Lately, a statewide outrage against rising property tax bills has tested Burlington’s commitment to the generous public sphere for which the small city earned a national reputation. Voters rejected the last Town Meeting Day request for a general fund rate increase in 2022.
Since then, ostensibly left-wing politicians have acceded to the conservative tax revolt, attributing their reluctance to challenge homeowners’ stinginess to what they describe as the unfair, regressive structure of the property tax and becoming champions of an “affordability” that excludes renters.
The resulting slide toward austerity has, by now, taken on an ideological character. While lamenting individual firings, Mulvaney-Stanak has routinely characterized her broad strategy of cutbacks as a “right-sizing” of city government.
Now, she may liquidate a 36-year-old public service for no clear reason beyond her own department head’s disinterest in identifying an internal solution to a labor shortage that has recently hobbled the program — better and easier, in the view of Director of Public Works Chapin Spencer, to hand the headache of hiring over to the experts at Casella Waste or Gauthier Trucking.
News of the dire state of municipal recycling arrived at the city council this spring in the form of such a proposal, representing the administration’s first thought, not its last resort. Exhausted workers, sick of pulling double-duty, have signed on, pleading for relief. In the absence of a ready-to-go alternative, a spiritless AFSCME local has, on their behalf, tacitly accepted the erosion of its bargaining unit.

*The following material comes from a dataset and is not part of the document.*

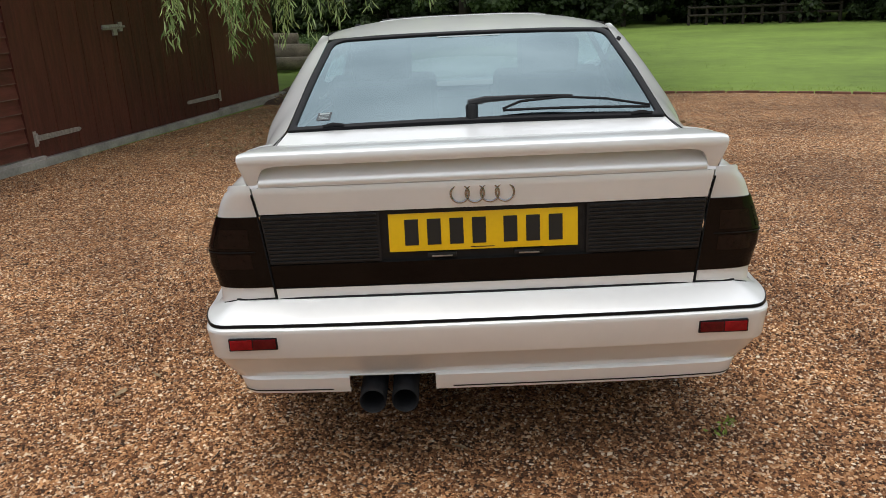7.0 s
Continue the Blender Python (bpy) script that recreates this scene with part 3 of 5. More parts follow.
def top_z(a):
    """The shoulder of the tail corner climbs from the side to the boot lid."""
    return lerp(0.912, 0.930, sstep(0.0, 0.55, a))


def corner_patch(name, zs, s, material, off, label=""):
    bm = bmesh.new()
    aa = [0, 0.012, 0.03, 0.06, 0.1, 0.16, 0.23, 0.3, 0.37, 0.44, 0.51, 0.58, 0.66, 0.74, 0.82, 0.9, 0.96, 1.0]
    if off:
        # rounded lower front corner of the lens
        def lens(z):
            h = max(0.0, 1 - (z - zs[0]) / 0.035)
            a0 = 0.05 * (1 - math.sqrt(1 - h * h))
            return [a0 + (1 - a0) * a for a in aa]
        rows = [[corner_point(a, z, s, off) for a in lens(z)] for z in zs]
        first = [corner_point(a, zs[0], s, -0.01) for a in lens(zs[0])]
        last = [corner_point(a, zs[-1], s, -0.01) for a in aa]
        rows = [first] + rows + [last]
    else:
        rows = [[corner_point(a, z if z < 0.88 else lerp(0.88, top_z(a), (z - 0.88) / 0.055), s, 0.0) for a in aa] for z in zs]
    grid(bm, rows)
    return part(name, tidy(bm), material, car, label, angle=40)


for s in (1, -1):
    corner_patch("tail_corner", [0.566, 0.573, 0.579, 0.586, 0.60, 0.612, 0.632, 0.66, 0.70, 0.74, 0.78, 0.82, 0.842, 0.86, 0.88, 0.90, 0.91, 0.92, 0.928, 0.933, 0.935], s, PAINT, 0.0)
    lamp = corner_patch("tail_lamp", [0.6335, 0.636, 0.640, 0.645, 0.652, 0.66, 0.67, 0.70, 0.74, 0.78, 0.82, 0.8405], s, SMOKED, 0.004, "smoked dark red wraparound tail lamp")
    # lens divisions seen through the smoke
    bm = bmesh.new()
    for z0, z1 in ((0.738, 0.742),):
        grid(bm, [[corner_point(a, z, s, 0.0052) for a in span(0.05, 0.97, 14)] for z in (z0, z1)])
    part("lens_bar", bm, TRIM, lamp)
    for a0, a1, z0, z1 in ((0.52, 0.94, 0.690, 0.733), (0.52, 0.94, 0.752, 0.806), (0.16, 0.40, 0.752, 0.815)):
        bm = bmesh.new()
        grid(bm, [[corner_point(a, z, s, 0.0050) for a in span(a0, a1, 10)] for z in (z0, z1)])
        part("lens_block", bm, SMOKED_PALE, lamp, "paler block inside the smoked lens")
    bm = bmesh.new()
    tube(bm, [(s * (edge_x(z) + 0.001), table(z, TAIL_Y) - 0.0035, z) for z in (0.602, 0.63, 0.70, 0.77, 0.845, 0.88, 0.905)], 0.0026, 6)
    part("tailgate_gap", bm, TRIM, car, "dark gap beside the tailgate")

# ---- tailgate ----
tailgate = tagged(new("tailgate"), "white tailgate with spoiler, black panel and rear window")
tailgate.parent = car


def tail_sheet(name, zs, material, off=0.0, x0=None, x1=None, parent=tailgate, label="", n=17):
    bm = bmesh.new()
    rows = []
    for z in zs:
        lo, hi = (-(edge_x(z) - 0.004) if x0 is None else x0), ((edge_x(z) - 0.004) if x1 is None else x1)
        rows.append([(x, table(z, TAIL_Y) - off - 0.006 * (1 - (x / 0.64) ** 2), z) for x in span(lo, hi, n)])
    grid(bm, rows, True)
    if off > 0:
        bmesh.ops.solidify(bm, geom=list(bm.faces), thickness=off)
    return part(name, tidy(bm), material, parent, label)


tail_sheet("lower_band", [0.578, 0.60, 0.627], PAINT, 0.002)
tail_sheet("upper_band", [0.846, 0.87, 0.90, 0.91, 0.922], PAINT, 0.002)
tail_sheet("backing", [0.57, 0.63, 0.74, 0.845, 0.925], WELL, -0.012)
tail_sheet("smoked_strip", [0.632, 0.66, 0.697], SMOKED, 0.004, label="smoked dark red strip below the number plate")
tail_sheet("plate_recess", [0.700, 0.77, 0.842], PLASTIC, -0.0105, -0.285, 0.285, label="black number plate recess")
for a, b in ((-1, -0.283), (0.283, 1)):
    panel_ob = tail_sheet("ribbed_panel", [0.700, 0.77, 0.842], RIB, 0.001, None if a == -1 else a, None if b == 1 else b, label="black panel with horizontal ribs")
    for i in range(13):
        z = 0.7045 + i * 0.0108
        bm = bmesh.new()
        e = edge_x(z) - 0.008
        lo, hi = (-e, -0.29) if a == -1 else (0.29, e)
        ring = []
        for x in span(lo, hi, 6):
            y = table(z, TAIL_Y) - 0.001 - 0.006 * (1 - (x / 0.64) ** 2)
            ring.append([(x, y, z), (x, y - 0.0055, z + 0.0016), (x, y - 0.0055, z + 0.0048), (x, y, z + 0.0062)])
        grid(bm, ring)
        part("rib", tidy(bm), RIB, panel_ob)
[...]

A new, nonunion workforce will presumably suffer many of the same indignities that the Department of Public Works’ workers do now, enduring impossibly long hours and on-the-job injuries. But privatization will make these problems invisible. They’ll become someone else’s issue to deal with, not the mayor’s.
Can the public sector take on challenges, solve problems, do things? These questions have important stakes. At every level of government, officials offer their responses.
The Vermont Progressive Party has traditionally said yes. Given its social-democratic orientation, it couldn’t say otherwise. “We believe the economy should be democratically owned and controlled in order to serve the needs of the many, not to make profits for the few,” its official platform states.
Yet its supporters appear hesitant to condemn Mulvaney-Stanak’s intention to deliver a public service to unaccountable, profit-making entities. On debateable procedural grounds, the Progressive State Committee tabled a resolution that would have called on the mayor “to prioritize maintaining the city’s utilities under public ownership” on May 17, signaling a reluctance to confront the party’s most prominent elected official.
Mulvaney-Stanak, who campaigned for mayor primarily on a promise of “community safety” (as opposed to her opponent’s “public safety”), may view herself as a pragmatic problem-solver, not as an agent in the big-picture, historical struggle for economic justice imagined by her party’s platform.
Yet one doesn’t have to think in historical terms to become part of history; unless it changes course, Mulvaney-Stanak’s administration will do so, in its minor way, on the side of Margaret Thatcher, Ronald Reagan and Elon Musk.
Just as the Vermont Progressive Party still has a chance to reclaim its soul, so too do Burlingtonians have a chance to reclaim the soul of their city.